Quote the listing below in its entirety, omitting every image.

** Data segment **
---------------
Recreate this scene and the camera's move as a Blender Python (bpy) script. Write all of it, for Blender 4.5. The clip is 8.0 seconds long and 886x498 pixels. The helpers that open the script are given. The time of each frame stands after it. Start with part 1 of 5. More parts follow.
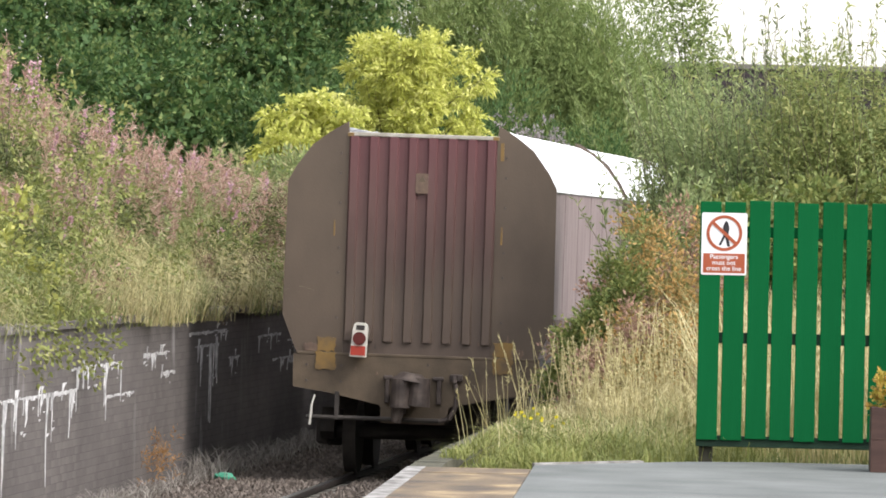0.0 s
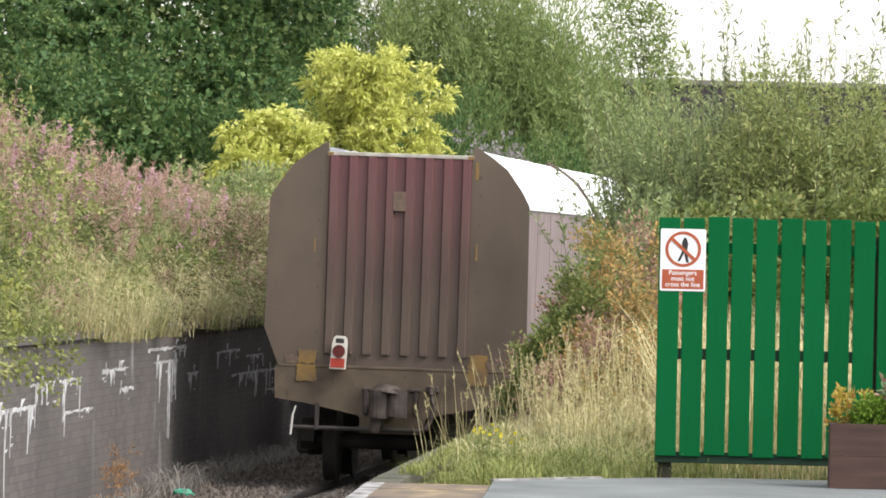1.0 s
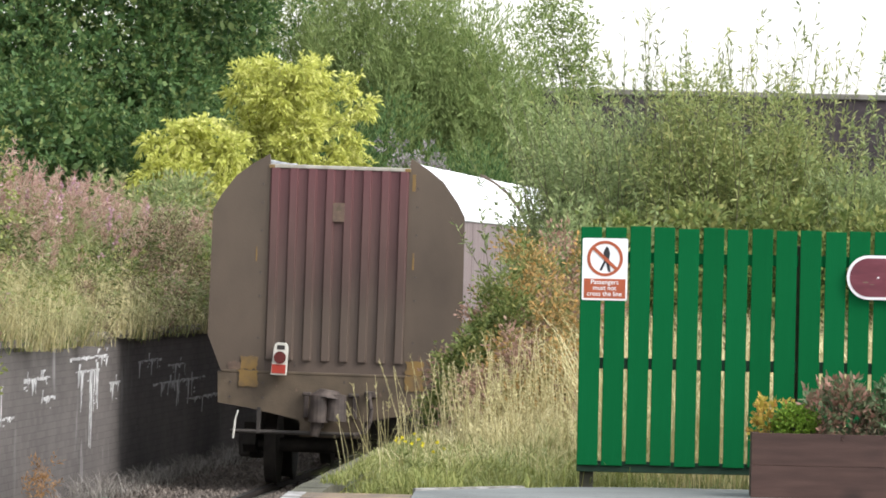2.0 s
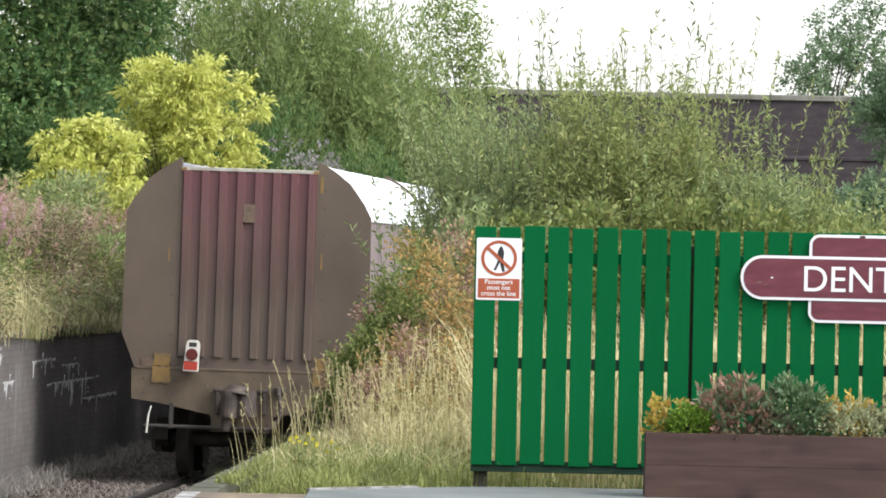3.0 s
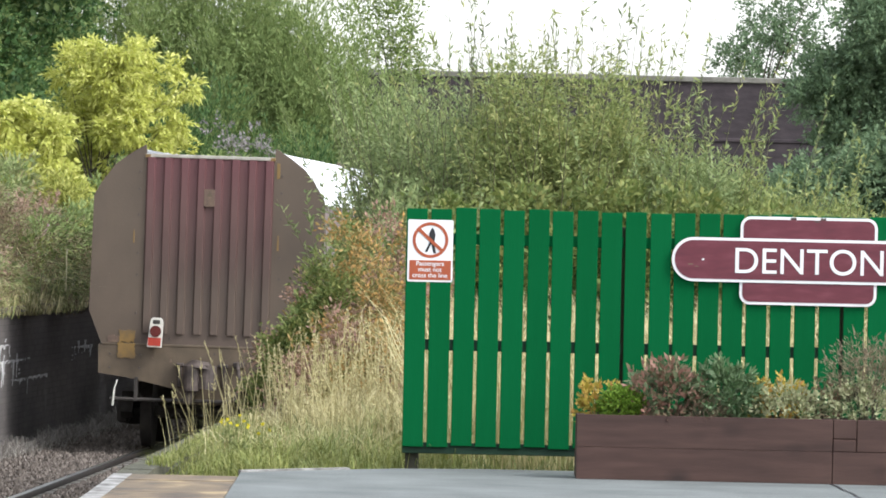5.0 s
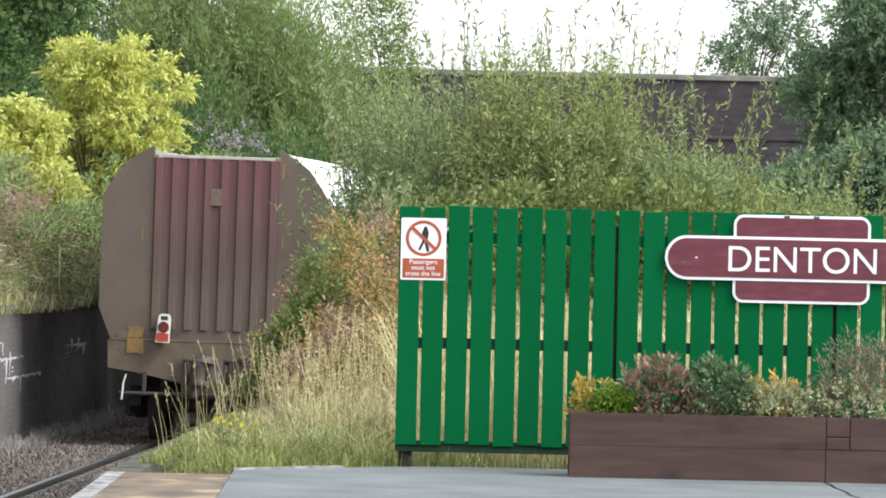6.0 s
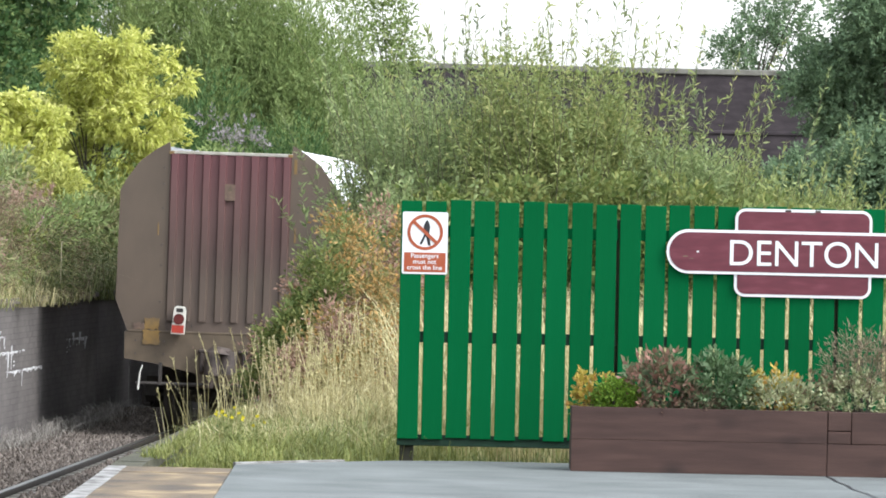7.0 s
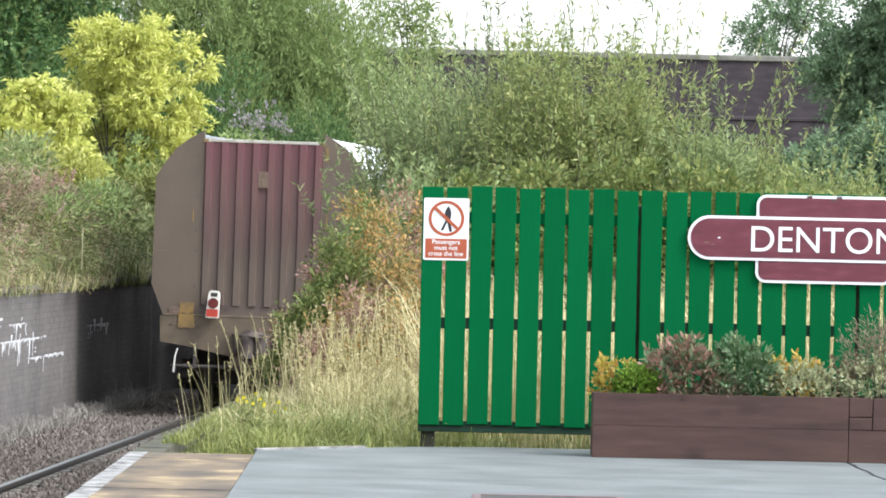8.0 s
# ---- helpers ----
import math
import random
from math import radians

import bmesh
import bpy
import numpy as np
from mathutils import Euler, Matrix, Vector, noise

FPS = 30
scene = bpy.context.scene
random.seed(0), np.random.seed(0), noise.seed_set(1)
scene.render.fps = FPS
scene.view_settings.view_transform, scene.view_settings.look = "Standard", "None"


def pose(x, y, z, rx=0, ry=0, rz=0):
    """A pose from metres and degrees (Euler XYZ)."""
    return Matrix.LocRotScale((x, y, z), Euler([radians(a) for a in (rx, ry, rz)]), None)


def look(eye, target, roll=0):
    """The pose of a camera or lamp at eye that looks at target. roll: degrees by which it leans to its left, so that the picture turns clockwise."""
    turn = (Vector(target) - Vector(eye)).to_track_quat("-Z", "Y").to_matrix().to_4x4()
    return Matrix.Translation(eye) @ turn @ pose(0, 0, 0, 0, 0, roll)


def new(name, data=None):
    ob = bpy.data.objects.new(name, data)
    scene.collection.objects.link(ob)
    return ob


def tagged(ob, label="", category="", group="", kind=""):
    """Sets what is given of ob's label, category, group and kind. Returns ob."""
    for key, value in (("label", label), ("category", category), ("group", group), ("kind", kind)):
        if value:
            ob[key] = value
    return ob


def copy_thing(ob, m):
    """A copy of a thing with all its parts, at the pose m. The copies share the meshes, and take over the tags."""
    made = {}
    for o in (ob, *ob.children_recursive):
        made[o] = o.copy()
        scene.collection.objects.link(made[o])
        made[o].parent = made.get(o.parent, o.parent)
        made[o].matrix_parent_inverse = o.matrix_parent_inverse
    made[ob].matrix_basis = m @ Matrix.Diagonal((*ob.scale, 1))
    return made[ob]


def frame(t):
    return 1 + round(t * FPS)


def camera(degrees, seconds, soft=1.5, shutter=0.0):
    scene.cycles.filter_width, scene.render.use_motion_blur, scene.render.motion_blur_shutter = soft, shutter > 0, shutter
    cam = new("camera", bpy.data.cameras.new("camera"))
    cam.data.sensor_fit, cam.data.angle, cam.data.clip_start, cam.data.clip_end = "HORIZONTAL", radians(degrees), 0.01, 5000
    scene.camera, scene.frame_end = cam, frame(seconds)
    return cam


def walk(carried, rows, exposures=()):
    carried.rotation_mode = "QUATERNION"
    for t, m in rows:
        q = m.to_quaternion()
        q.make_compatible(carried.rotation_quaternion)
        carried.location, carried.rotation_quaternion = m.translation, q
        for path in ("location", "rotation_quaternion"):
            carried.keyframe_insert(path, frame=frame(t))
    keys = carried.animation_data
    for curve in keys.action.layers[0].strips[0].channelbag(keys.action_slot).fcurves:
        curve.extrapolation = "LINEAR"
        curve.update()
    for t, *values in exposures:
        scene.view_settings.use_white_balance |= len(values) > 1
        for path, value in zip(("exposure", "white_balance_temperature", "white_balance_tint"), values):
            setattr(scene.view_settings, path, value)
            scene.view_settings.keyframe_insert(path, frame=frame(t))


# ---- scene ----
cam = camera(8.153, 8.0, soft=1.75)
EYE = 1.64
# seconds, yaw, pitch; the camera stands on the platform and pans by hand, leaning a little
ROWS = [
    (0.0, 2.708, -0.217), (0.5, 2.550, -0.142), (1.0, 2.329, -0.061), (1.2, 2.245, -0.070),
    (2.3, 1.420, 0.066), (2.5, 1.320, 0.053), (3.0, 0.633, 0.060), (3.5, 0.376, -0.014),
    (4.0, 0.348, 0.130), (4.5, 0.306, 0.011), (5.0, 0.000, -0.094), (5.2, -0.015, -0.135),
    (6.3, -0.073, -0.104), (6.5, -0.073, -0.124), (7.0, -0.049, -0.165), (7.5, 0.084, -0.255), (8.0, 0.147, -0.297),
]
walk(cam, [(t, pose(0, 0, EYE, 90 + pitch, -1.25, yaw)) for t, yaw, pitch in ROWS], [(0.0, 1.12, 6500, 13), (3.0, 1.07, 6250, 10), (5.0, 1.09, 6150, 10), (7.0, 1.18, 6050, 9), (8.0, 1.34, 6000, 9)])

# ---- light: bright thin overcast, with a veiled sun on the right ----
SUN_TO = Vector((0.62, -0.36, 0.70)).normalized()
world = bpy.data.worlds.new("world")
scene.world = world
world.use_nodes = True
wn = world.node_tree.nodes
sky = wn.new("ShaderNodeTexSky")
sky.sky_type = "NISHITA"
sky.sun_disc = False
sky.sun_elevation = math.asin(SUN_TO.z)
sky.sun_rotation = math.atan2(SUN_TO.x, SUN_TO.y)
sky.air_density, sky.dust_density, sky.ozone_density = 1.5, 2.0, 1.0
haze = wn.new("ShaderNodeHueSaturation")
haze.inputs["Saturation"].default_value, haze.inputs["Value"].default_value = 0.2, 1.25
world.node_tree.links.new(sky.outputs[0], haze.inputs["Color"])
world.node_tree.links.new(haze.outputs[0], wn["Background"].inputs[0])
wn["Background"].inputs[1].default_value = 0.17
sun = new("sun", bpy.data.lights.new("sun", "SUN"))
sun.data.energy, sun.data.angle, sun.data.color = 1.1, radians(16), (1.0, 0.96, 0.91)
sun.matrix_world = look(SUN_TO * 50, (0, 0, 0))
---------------
** Correct output **
Recreate this scene and the camera's move as a Blender Python (bpy) script. Write all of it, for Blender 4.5. The clip is 8.0 seconds long and 886x498 pixels. The helpers that open the script are given. The time of each frame stands after it. Start with part 1 of 5. More parts follow.
0.0 s
1.0 s
2.0 s
3.0 s
5.0 s
6.0 s
7.0 s
8.0 s
# ---- helpers ----
import math
import random
from math import radians

import bmesh
import bpy
import numpy as np
from mathutils import Euler, Matrix, Vector, noise

FPS = 30
scene = bpy.context.scene
random.seed(0), np.random.seed(0), noise.seed_set(1)
scene.render.fps = FPS
scene.view_settings.view_transform, scene.view_settings.look = "Standard", "None"


def pose(x, y, z, rx=0, ry=0, rz=0):
    """A pose from metres and degrees (Euler XYZ)."""
    return Matrix.LocRotScale((x, y, z), Euler([radians(a) for a in (rx, ry, rz)]), None)


def look(eye, target, roll=0):
    """The pose of a camera or lamp at eye that looks at target. roll: degrees by which it leans to its left, so that the picture turns clockwise."""
    turn = (Vector(target) - Vector(eye)).to_track_quat("-Z", "Y").to_matrix().to_4x4()
    return Matrix.Translation(eye) @ turn @ pose(0, 0, 0, 0, 0, roll)


def new(name, data=None):
    ob = bpy.data.objects.new(name, data)
    scene.collection.objects.link(ob)
    return ob


def tagged(ob, label="", category="", group="", kind=""):
    """Sets what is given of ob's label, category, group and kind. Returns ob."""
    for key, value in (("label", label), ("category", category), ("group", group), ("kind", kind)):
        if value:
            ob[key] = value
    return ob


def copy_thing(ob, m):
    """A copy of a thing with all its parts, at the pose m. The copies share the meshes, and take over the tags."""
    made = {}
    for o in (ob, *ob.children_recursive):
        made[o] = o.copy()
        scene.collection.objects.link(made[o])
        made[o].parent = made.get(o.parent, o.parent)
        made[o].matrix_parent_inverse = o.matrix_parent_inverse
    made[ob].matrix_basis = m @ Matrix.Diagonal((*ob.scale, 1))
    return made[ob]


def frame(t):
    return 1 + round(t * FPS)


def camera(degrees, seconds, soft=1.5, shutter=0.0):
    scene.cycles.filter_width, scene.render.use_motion_blur, scene.render.motion_blur_shutter = soft, shutter > 0, shutter
    cam = new("camera", bpy.data.cameras.new("camera"))
    cam.data.sensor_fit, cam.data.angle, cam.data.clip_start, cam.data.clip_end = "HORIZONTAL", radians(degrees), 0.01, 5000
    scene.camera, scene.frame_end = cam, frame(seconds)
    return cam


def walk(carried, rows, exposures=()):
    carried.rotation_mode = "QUATERNION"
    for t, m in rows:
        q = m.to_quaternion()
        q.make_compatible(carried.rotation_quaternion)
        carried.location, carried.rotation_quaternion = m.translation, q
        for path in ("location", "rotation_quaternion"):
            carried.keyframe_insert(path, frame=frame(t))
    keys = carried.animation_data
    for curve in keys.action.layers[0].strips[0].channelbag(keys.action_slot).fcurves:
        curve.extrapolation = "LINEAR"
        curve.update()
    for t, *values in exposures:
        scene.view_settings.use_white_balance |= len(values) > 1
        for path, value in zip(("exposure", "white_balance_temperature", "white_balance_tint"), values):
            setattr(scene.view_settings, path, value)
            scene.view_settings.keyframe_insert(path, frame=frame(t))


# ---- scene ----
cam = camera(8.153, 8.0, soft=1.75)
EYE = 1.64
# seconds, yaw, pitch; the camera stands on the platform and pans by hand, leaning a little
ROWS = [
    (0.0, 2.708, -0.217), (0.5, 2.550, -0.142), (1.0, 2.329, -0.061), (1.2, 2.245, -0.070),
    (2.3, 1.420, 0.066), (2.5, 1.320, 0.053), (3.0, 0.633, 0.060), (3.5, 0.376, -0.014),
    (4.0, 0.348, 0.130), (4.5, 0.306, 0.011), (5.0, 0.000, -0.094), (5.2, -0.015, -0.135),
    (6.3, -0.073, -0.104), (6.5, -0.073, -0.124), (7.0, -0.049, -0.165), (7.5, 0.084, -0.255), (8.0, 0.147, -0.297),
]
walk(cam, [(t, pose(0, 0, EYE, 90 + pitch, -1.25, yaw)) for t, yaw, pitch in ROWS], [(0.0, 1.12, 6500, 13), (3.0, 1.07, 6250, 10), (5.0, 1.09, 6150, 10), (7.0, 1.18, 6050, 9), (8.0, 1.34, 6000, 9)])

# ---- light: bright thin overcast, with a veiled sun on the right ----
SUN_TO = Vector((0.62, -0.36, 0.70)).normalized()
world = bpy.data.worlds.new("world")
scene.world = world
world.use_nodes = True
wn = world.node_tree.nodes
sky = wn.new("ShaderNodeTexSky")
sky.sky_type = "NISHITA"
sky.sun_disc = False
sky.sun_elevation = math.asin(SUN_TO.z)
sky.sun_rotation = math.atan2(SUN_TO.x, SUN_TO.y)
sky.air_density, sky.dust_density, sky.ozone_density = 1.5, 2.0, 1.0
haze = wn.new("ShaderNodeHueSaturation")
haze.inputs["Saturation"].default_value, haze.inputs["Value"].default_value = 0.2, 1.25
world.node_tree.links.new(sky.outputs[0], haze.inputs["Color"])
world.node_tree.links.new(haze.outputs[0], wn["Background"].inputs[0])
wn["Background"].inputs[1].default_value = 0.17
sun = new("sun", bpy.data.lights.new("sun", "SUN"))
sun.data.energy, sun.data.angle, sun.data.color = 1.1, radians(16), (1.0, 0.96, 0.91)
sun.matrix_world = look(SUN_TO * 50, (0, 0, 0))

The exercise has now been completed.